Bihar Assembly Speaker Sadanand Singh must have often heard the figures, in and outside the House: 385 kidnappings in the state last year and 73 in the first two months of this year alone; many more, by police admission, unreported; ransom money ranging from hundreds of rupees to lakhs. He must have also seen the government sit through the Opposition tirade impassive, even as kidnappings became a lucrative business for state gangs. But Singh must have never imagined he would one day be in the third corner: a part of the hapless public, a relative desperate for news of an abducted child, knowing the police can do little.
That’s where Singh finds himself since April 23, when the five-year-old grandson of his cousin Subhash Chandra Singh, Sagar, was abducted on way to school from Khalgaon in Bhagalpur district. Apart from a ransom note, there’s no news of the boy, only rumours that he is being shifted from one village to another in the Banka district, some parts of which border Nepal.
Tears in his eyes, Singh recalls how Sagar grew up before his eyes, how the boy would come to his house everytime he was in Bhagalpur and he would talk and play with him. ‘‘I’m satisfied with the Bhagalpur police’s investigation,’’ Singh says. And adds almost as a whisper and prayer: ‘‘But in Banka, the policing is not very effective.’’
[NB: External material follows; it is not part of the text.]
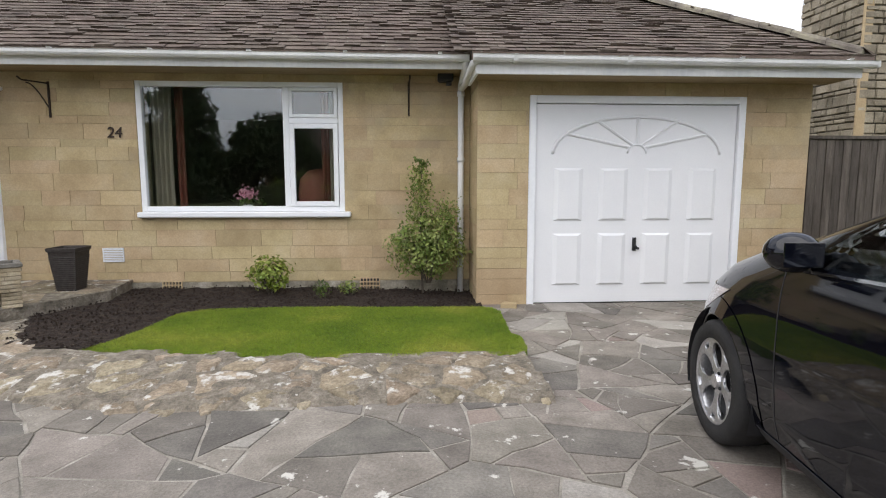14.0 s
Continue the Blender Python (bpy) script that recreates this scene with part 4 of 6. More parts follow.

If that’s an understatement, Singh won’t admit it. He may be among the VVIPs in Bihar but with the police hunt for Sagar yielding little, he is scared the boy may die due to any wrong move. The Banka district is known as a haven for gangs which specialise in kidnapping in the state and the police believe Sagar is somewhere in the area.
On April 23 morning, Sagar and his four-year-old sister were going to St Joseph’s School located on the National Thermal Power Station premises when the kidnapping occurred. The rickshaw puller taking them to school stopped near a railway station to pick up another boy, when three men approached the two children. The men offered Sagar and his sister toffees and then told the boy his father was waiting around the corner. No one has seen him since. Sagar’s grandfather, Subhash Chandra, is a prominent businessman of Bhagalpur and businessmen have been the favourite victims of kidnapping gangs in the state.
DGP police R.R. Prasad denies the police aren’t doing enough to track Sagar. They have formed a task force to investigate the kidnapping and the gang that is suspected to be behind it. ‘‘We are confident that by Tuesday or Wednesday, there will be some breakthrough in the case,’’ he claims. ‘‘Over 50 people have been taken into custody in this case and we are hopeful.’’
But with experience staring them in the face, Singh and other relatives like him in Bihar are finding it difficult to keep up that hope.